The Changing View of Skin Diseases

Dermatologists and historians discuss how physicians and their patients have interpreted and treated skin problems from the Enlightenment up through today.

Event Details


swissnex San Francisco
730 Montgomery St., San Francisco, 94111 United States


October 11, 2012 from 5:30 pm to 9:00 pm America/Los Angeles (UTC-08:00)

Pustules, boils, warts, psoriasis, and rashes have been annoyances on the surface of the skin since the dawn of time, with different interpretations for their presence. As early as in the 11th century, Arabic medical reference books such as The Canon of Medicine described skin problems and their treatments. But they have not always been viewed in the same manner. Through her research on medical culture in the Age of Enlightenment in the 18th century, Dr. Severine Pilloud, a medical historian, has shown that the discourse and practices related to skin diseases were quite different from what we have today.

Three hundred years ago, afflictions of the skin carried strong social and cultural stigmas, as they were often diagnosed as the result of venereal pathologies. Have these stigmas changed today? Are we seeing contemporary skin diseases that did not exist before? How have the treatment and care of patients with skin maladies evolved? Dr. Kieron Leslie, a dermatologist who is fascinated by the history of dermatology, is an expert on HIV and infectious diseases. Rashes and skin lesions heralded the advent of the HIV epidemic. Suffering and stigmatization have been significant throughout the last 30 years, as the skin is often the initial marker of HIV infection. Treating patients with combination anti-HIV medications has improved many dermatological conditions but exacerbated others. Again, we see that the skin, as the interface between the individual and society, is at the center of complex medical and social situations.

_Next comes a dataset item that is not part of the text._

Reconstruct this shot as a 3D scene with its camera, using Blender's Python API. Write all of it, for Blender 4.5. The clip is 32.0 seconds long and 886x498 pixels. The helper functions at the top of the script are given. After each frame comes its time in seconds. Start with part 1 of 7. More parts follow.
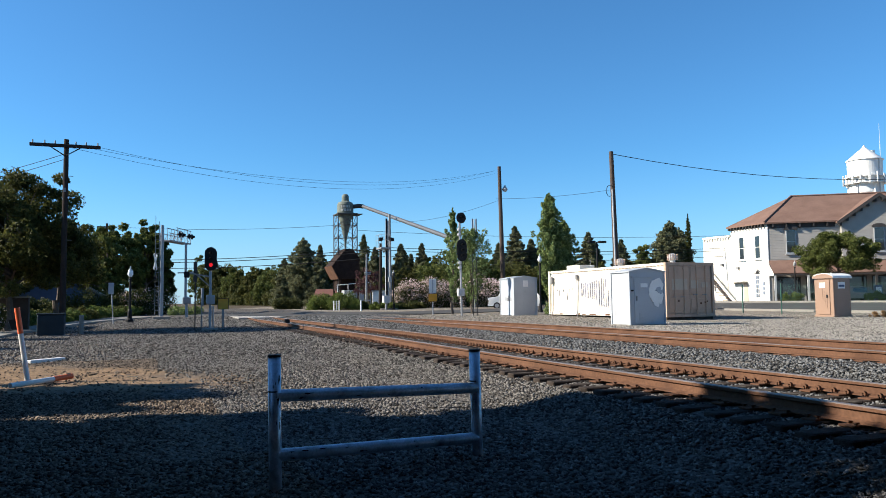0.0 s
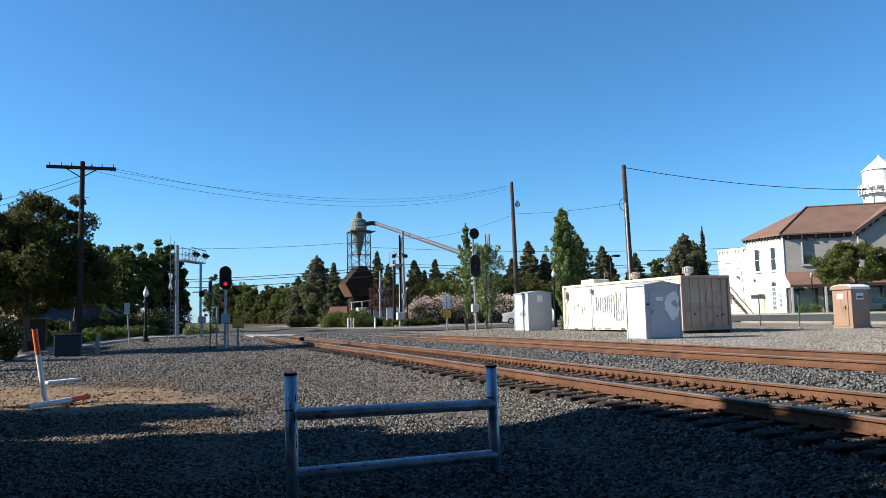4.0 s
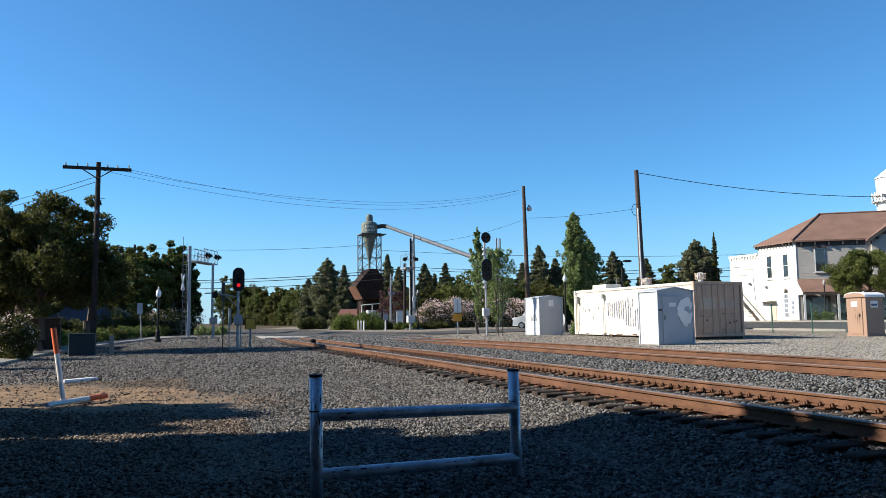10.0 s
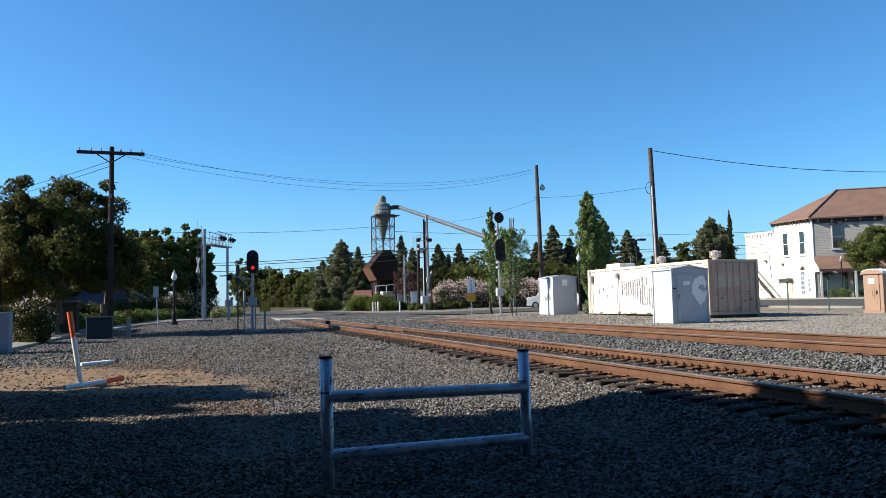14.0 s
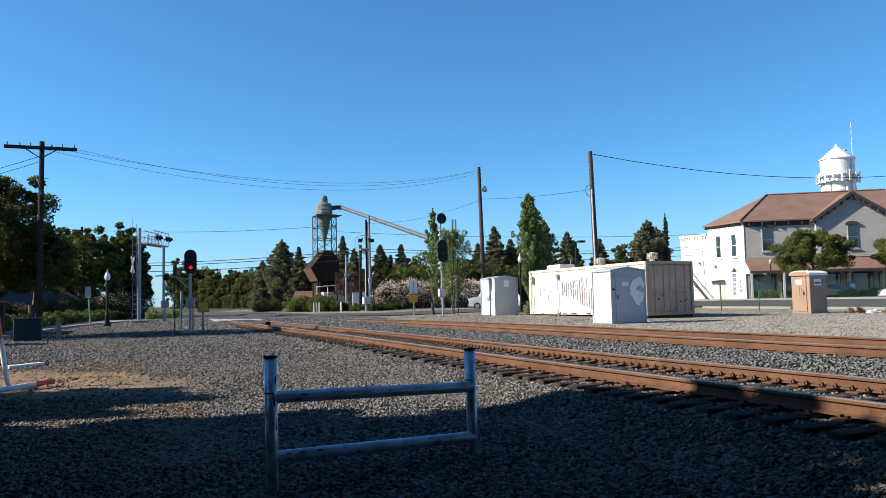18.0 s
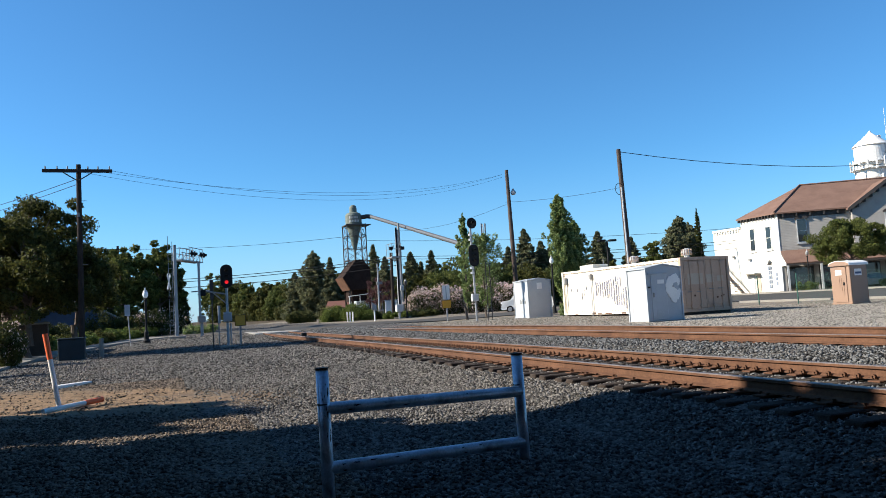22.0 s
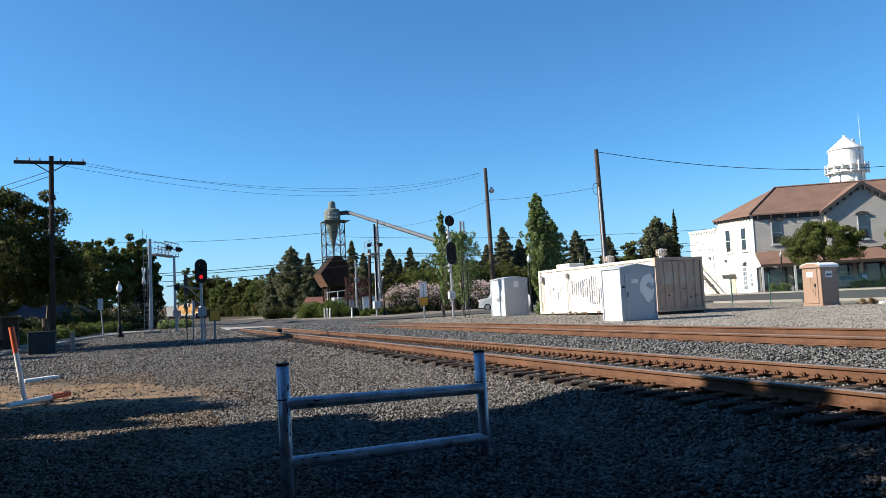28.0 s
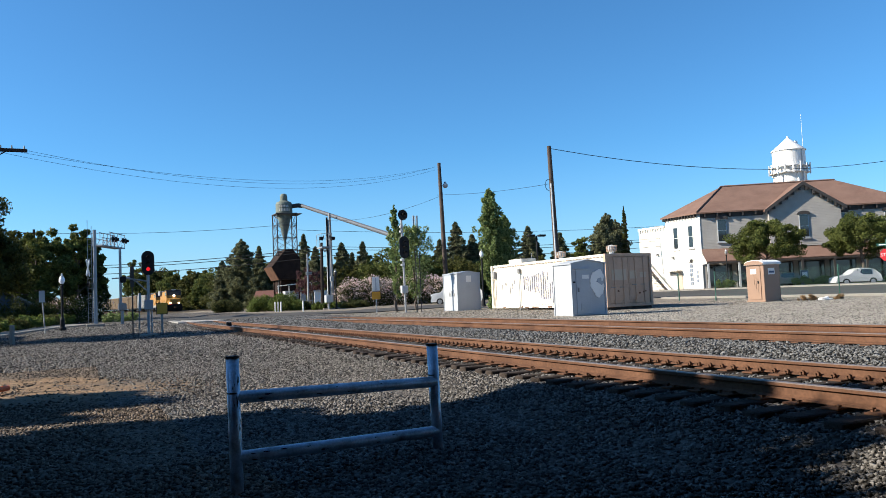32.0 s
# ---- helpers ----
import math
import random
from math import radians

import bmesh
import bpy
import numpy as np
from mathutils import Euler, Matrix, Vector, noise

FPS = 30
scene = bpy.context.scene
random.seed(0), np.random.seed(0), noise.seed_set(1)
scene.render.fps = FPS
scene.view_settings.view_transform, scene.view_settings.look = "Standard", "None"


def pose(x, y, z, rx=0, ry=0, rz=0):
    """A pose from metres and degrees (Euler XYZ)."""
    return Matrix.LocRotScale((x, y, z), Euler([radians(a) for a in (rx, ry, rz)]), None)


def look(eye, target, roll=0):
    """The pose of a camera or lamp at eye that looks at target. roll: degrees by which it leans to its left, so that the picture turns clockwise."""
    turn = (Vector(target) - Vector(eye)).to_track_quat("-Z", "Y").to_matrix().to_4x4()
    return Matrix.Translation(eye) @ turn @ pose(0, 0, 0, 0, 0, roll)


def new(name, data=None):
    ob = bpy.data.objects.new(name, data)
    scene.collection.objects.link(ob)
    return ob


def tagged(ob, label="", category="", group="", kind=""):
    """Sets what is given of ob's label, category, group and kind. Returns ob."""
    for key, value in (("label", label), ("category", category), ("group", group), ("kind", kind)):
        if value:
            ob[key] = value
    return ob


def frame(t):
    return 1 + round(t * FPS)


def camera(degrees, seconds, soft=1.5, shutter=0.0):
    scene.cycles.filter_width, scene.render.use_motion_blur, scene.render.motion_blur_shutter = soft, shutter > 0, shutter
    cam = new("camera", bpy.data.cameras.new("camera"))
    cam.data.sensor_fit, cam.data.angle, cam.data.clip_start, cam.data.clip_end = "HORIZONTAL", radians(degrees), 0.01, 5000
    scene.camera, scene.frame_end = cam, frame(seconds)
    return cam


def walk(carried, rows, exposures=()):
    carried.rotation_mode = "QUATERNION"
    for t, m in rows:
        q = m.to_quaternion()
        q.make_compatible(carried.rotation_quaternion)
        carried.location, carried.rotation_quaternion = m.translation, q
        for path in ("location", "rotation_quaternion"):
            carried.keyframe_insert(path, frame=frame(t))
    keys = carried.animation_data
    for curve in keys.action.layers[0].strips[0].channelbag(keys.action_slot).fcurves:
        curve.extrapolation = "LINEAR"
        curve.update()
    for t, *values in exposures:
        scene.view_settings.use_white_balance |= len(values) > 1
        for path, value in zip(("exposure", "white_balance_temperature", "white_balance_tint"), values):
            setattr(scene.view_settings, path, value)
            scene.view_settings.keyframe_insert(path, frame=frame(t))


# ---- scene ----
cam = camera(60.11, 32.0, soft=0.7)
EYE, TURN = 1.30, -20.8
# seconds, metres right / ahead / up of the first eye, yaw, pitch, roll
ROWS = [
    (0.0, 0.000, 0.000, 0.000, -0.24, 3.85, 0.66),
    (0.5, 0.001, 0.007, -0.003, 0.26, 3.93, 1.52),
    (1.0, -0.009, 0.013, 0.001, 0.24, 3.77, 2.05),
    (1.5, -0.016, 0.017, -0.007, 0.55, 3.78, 2.46),
    (2.0, -0.009, 0.013, -0.005, 0.32, 4.12, 1.57),
    (2.5, -0.014, 0.001, -0.006, 0.67, 4.14, 1.74),
    (3.0, -0.001, 0.004, -0.005, 0.63, 4.22, 1.41),
    (3.5, -0.007, 0.012, -0.005, 0.99, 4.29, 1.58),
    (4.0, -0.015, 0.018, 0.000, 0.80, 5.07, 1.35),
    (4.5, -0.025, 0.030, -0.001, 2.22, 5.85, 1.81),
    (6.5, -0.026, -0.026, -0.004, 2.71, 6.62, 0.79),
    (7.0, -0.078, -0.024, -0.000, 5.28, 6.49, 1.05),
    (7.5, -0.114, -0.002, -0.004, 4.38, 6.51, 0.36),
    (8.0, -0.168, -0.001, -0.010, 2.74, 6.46, 0.71),
    (8.5, -0.151, 0.005, -0.010, 1.48, 6.34, 1.02),
    (9.0, -0.129, -0.007, -0.003, 1.57, 5.63, 0.51),
    (9.5, -0.112, 0.007, 0.003, 1.54, 5.33, 0.80),
    (10.0, -0.129, -0.009, -0.002, 1.47, 5.35, 0.74),
    (10.5, -0.167, -0.021, -0.003, 1.12, 5.51, 1.27),
    (11.0, -0.166, -0.037, -0.005, 1.42, 5.29, 1.12),
    (11.5, -0.187, -0.036, -0.009, 1.78, 5.08, 1.10),
    (12.0, -0.164, -0.039, -0.011, 1.80, 4.92, 0.82),
    (12.5, -0.159, -0.028, -0.011, 1.98, 4.60, 0.83),
    (13.0, -0.100, 0.006, -0.001, 2.52, 4.21, 1.39),
    (13.5, -0.084, 0.005, -0.001, 2.02, 4.15, 0.58),
    (14.0, -0.087, 0.004, 0.002, 2.55, 3.91, 1.24),
    (14.5, -0.091, 0.013, 0.001, 2.36, 3.55, 1.36),
    (16.5, -0.157, 0.034, -0.012, 1.65, 3.42, 2.08),
    (17.0, -0.161, 0.038, -0.014, 0.52, 3.77, 1.27),
    (17.5, -0.164, 0.032, -0.010, 0.37, 4.00, 1.25),
    (18.0, -0.130, 0.021, -0.013, -1.81, 3.89, 1.23),
    (18.5, -0.089, 0.034, -0.010, -1.29, 3.74, 1.50),
    (19.0, 0.032, 0.024, 0.020, -0.86, 4.57, 1.30),
    (19.5, 0.061, 0.017, 0.014, -0.88, 5.02, 1.60),
    (20.0, 0.135, 0.017, 0.019, -0.73, 5.09, 1.66),
    (20.5, 0.122, 0.019, 0.009, -0.81, 4.95, 1.98),
    (21.0, 0.038, 0.016, 0.001, 2.70, 4.57, 1.78),
    (21.5, -0.225, 0.001, -0.001, 1.23, 4.69, 2.29),
    (22.0, -0.244, -0.004, 0.005, 0.54, 4.36, 3.41),
    (22.5, -0.188, -0.007, 0.008, -0.01, 4.07, 2.09),
    (23.0, -0.170, -0.011, 0.005, -0.92, 4.38, 1.77),
    (23.5, -0.162, -0.012, 0.001, -1.74, 4.47, 1.30),
    (24.0, -0.136, -0.020, -0.002, -1.39, 4.51, 1.93),
    (24.5, -0.095, -0.036, 0.004, -1.18, 4.49, 1.78),
    (25.0, -0.094, -0.036, 0.002, -1.31, 4.31, 1.53),
    (25.5, -0.093, -0.045, 0.005, -0.94, 4.24, 1.69),
    (27.5, -0.123, -0.034, 0.001, -1.08, 4.38, 2.53),
    (28.0, -0.115, -0.042, -0.004, -1.03, 4.08, 2.81),
    (28.5, -0.084, -0.041, -0.008, -1.87, 3.72, 2.82),
    (29.0, -0.123, -0.028, -0.000, -1.93, 3.58, 3.15),
    (29.5, -0.118, -0.023, -0.002, -2.44, 3.57, 2.49),
    (30.0, -0.118, -0.019, -0.003, -2.74, 3.79, 2.48),
    (30.5, -0.102, -0.018, -0.010, -3.10, 4.00, 2.48),
    (31.0, -0.123, -0.005, -0.008, -4.10, 4.11, 2.39),
    (31.5, -0.132, -0.001, -0.014, -4.18, 3.76, 2.39),
    (32.0, -0.124, -0.026, -0.015, -4.59, 3.51, 2.48),
]
walk(cam, [(t, pose(0, 0, EYE, 0, 0, TURN) @ pose(x, y, z, 90 + pitch, roll, yaw)) for t, x, y, z, yaw, pitch, roll in ROWS])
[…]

“The changing view of skin diseases” is part of our series Feel the Skin: a Multidimensional Approach and brings together Dr. Séverine Pilloud, historian of medicine at the University of Applied Science Western Switzerland, in Lausanne and Dr. Kieron Leslie, associate professor of dermatology at UCSF. Victoria Sweet, a physician, writer, and medical historian, will moderate the evening’s discussion.


6:30 pm  doors open
7:00 pm  presentations and audience Q&A
8:30 pm  reception and networking
10:00 pm  doors close


Dr. Kieron Leslie

Dr. Kieron Leslie is an associate professor of dermatology. His clinical practice is split between the Mount Zion Campus, UCSF, and San Francisco General Hospital. He co-directs the HIV Dermatology clinic and the General Dermatology clinics at SFGH. His internal medicine training informs his dermatological practice with complex medical patients. A major clinical and research interest is autoinflammatory syndromes where he has been involved in developing new therapies. In 2011, he was elected fellow of the Royal College of Physicians, London, in recognition of his academic and clinical work.


Dr. Severine Pilloud

Dr. Severine Pilloud is a historian specializing in the history of medicine, body, and the patient-healer relationship. She’s been collaborating since 1998 with the Institute of History of Medicine and Health (Faculty of Biology and Medicine, Lausanne University), where, in 2008, she obtained a doctorate in the experience of illness from patients’ point of view. She is particularly interested in the historical and cultural significance of the body. Several of her publications analyze, from a historical and anthropological perspective, the representations and practices related to body, health, and medicine.


Victoria Sweet, M.D.

Dr. Sweet is an Associate Clinical Professor of Medicine at the University of California, San Francisco. She is also a prize-winning historian with a Ph.D. in history and social medicine. She has practiced medicine for more than twenty years at Laguna Honda Hospital in San Francisco, which is where she began writing. Her writing has received numerous honors, including the Shryock Medal, the Estes Award, and the Stannard Memorial Award.